--- Listing ---
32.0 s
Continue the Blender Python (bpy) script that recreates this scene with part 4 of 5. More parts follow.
---
--- Listing ---
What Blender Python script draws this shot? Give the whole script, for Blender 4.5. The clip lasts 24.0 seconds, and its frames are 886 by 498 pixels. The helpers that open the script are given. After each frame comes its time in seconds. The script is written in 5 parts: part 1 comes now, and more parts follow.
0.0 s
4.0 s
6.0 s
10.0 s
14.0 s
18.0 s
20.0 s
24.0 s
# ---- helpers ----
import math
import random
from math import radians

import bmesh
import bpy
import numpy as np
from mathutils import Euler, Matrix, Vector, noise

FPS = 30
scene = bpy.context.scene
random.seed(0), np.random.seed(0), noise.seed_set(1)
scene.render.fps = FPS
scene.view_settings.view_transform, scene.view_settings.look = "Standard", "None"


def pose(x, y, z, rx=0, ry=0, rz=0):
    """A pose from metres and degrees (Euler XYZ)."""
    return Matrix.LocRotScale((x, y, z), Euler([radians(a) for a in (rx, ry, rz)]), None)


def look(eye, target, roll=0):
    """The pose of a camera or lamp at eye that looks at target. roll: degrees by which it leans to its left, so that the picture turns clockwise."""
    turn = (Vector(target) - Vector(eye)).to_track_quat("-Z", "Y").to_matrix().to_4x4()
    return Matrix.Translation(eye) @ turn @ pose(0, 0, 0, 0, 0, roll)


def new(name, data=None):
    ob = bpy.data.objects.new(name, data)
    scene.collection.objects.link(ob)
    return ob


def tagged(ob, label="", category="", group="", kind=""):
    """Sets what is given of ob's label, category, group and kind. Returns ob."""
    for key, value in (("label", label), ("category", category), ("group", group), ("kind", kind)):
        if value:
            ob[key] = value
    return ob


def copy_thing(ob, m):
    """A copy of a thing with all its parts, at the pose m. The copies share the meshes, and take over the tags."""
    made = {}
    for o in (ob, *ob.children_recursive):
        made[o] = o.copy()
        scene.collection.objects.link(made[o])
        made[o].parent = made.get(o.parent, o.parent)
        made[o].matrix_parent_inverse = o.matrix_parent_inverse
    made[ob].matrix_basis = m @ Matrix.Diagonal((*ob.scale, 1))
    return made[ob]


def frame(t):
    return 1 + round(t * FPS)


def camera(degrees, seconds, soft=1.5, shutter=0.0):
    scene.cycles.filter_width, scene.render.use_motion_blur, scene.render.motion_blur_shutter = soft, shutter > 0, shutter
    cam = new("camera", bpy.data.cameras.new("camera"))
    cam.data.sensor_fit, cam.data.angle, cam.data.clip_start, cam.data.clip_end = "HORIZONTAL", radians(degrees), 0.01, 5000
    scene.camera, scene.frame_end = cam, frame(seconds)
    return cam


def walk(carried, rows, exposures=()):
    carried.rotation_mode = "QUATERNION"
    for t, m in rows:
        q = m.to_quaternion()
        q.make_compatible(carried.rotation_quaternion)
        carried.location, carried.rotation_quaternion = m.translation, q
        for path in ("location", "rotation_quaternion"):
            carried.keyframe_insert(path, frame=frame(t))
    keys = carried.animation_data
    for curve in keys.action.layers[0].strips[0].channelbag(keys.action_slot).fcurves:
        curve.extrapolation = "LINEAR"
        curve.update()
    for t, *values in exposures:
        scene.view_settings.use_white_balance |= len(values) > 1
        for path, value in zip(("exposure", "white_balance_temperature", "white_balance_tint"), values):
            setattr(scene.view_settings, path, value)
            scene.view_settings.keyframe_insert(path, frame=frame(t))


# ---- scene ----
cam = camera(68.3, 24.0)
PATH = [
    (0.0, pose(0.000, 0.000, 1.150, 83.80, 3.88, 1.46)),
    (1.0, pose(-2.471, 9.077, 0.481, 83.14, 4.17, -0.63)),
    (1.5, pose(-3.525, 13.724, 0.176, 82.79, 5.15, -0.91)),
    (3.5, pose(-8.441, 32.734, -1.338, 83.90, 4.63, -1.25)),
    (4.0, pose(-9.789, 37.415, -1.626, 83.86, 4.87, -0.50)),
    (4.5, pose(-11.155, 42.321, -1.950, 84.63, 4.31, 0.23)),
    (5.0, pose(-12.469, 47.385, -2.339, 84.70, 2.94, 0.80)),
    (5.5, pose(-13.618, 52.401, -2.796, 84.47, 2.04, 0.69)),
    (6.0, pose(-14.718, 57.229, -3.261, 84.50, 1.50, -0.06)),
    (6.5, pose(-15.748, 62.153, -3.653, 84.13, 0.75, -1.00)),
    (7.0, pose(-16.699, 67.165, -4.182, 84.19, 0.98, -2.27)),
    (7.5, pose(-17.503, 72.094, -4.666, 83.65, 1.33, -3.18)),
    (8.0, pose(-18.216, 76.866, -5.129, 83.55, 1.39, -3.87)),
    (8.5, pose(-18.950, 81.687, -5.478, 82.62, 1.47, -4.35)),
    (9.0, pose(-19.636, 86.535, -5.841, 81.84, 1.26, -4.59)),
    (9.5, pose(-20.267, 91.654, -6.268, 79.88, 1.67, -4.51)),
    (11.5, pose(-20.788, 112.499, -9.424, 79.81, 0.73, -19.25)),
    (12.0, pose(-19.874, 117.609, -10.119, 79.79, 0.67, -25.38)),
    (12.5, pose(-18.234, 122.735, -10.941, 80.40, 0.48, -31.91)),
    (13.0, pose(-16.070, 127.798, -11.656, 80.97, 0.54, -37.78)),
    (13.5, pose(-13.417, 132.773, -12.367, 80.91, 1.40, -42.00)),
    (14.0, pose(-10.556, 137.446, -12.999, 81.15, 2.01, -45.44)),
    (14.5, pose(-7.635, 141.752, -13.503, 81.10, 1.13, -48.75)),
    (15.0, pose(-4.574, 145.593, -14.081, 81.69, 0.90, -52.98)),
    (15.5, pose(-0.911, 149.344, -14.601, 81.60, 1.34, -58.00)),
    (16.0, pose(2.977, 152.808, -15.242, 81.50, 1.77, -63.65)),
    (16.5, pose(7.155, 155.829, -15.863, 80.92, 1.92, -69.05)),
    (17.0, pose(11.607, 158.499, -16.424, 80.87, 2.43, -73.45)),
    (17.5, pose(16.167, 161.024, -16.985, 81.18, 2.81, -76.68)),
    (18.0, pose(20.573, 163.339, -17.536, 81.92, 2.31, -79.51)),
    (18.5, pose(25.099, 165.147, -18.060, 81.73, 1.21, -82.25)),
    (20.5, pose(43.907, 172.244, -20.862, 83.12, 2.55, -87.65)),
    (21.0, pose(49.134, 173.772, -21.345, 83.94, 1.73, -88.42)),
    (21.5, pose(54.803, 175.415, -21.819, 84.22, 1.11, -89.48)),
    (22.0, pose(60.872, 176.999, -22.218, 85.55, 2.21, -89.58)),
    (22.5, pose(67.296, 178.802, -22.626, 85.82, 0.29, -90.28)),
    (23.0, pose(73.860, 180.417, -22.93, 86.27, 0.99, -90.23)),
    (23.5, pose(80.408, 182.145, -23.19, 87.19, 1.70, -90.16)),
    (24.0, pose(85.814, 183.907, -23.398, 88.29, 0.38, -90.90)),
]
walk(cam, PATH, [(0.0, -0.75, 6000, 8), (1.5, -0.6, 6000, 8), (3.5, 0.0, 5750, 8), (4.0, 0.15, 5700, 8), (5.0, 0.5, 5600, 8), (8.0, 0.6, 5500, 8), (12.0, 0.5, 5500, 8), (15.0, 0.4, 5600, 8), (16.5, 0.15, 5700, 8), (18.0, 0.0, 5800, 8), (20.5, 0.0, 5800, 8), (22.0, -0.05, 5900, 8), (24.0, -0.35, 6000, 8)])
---
Your objective:
Nothing but the lines from the one with "keys = carried.animation_data" to the one with "scene.view_settings.keyframe_insert(path, frame=frame(t))" should be echoed, both of them included, exactly as written.

Result of this exercise:
    keys = carried.animation_data
    for curve in keys.action.layers[0].strips[0].channelbag(keys.action_slot).fcurves:
        curve.extrapolation = "LINEAR"
        curve.update()
    for t, *values in exposures:
        scene.view_settings.use_white_balance |= len(values) > 1
        for path, value in zip(("exposure", "white_balance_temperature", "white_balance_tint"), values):
            setattr(scene.view_settings, path, value)
            scene.view_settings.keyframe_insert(path, frame=frame(t))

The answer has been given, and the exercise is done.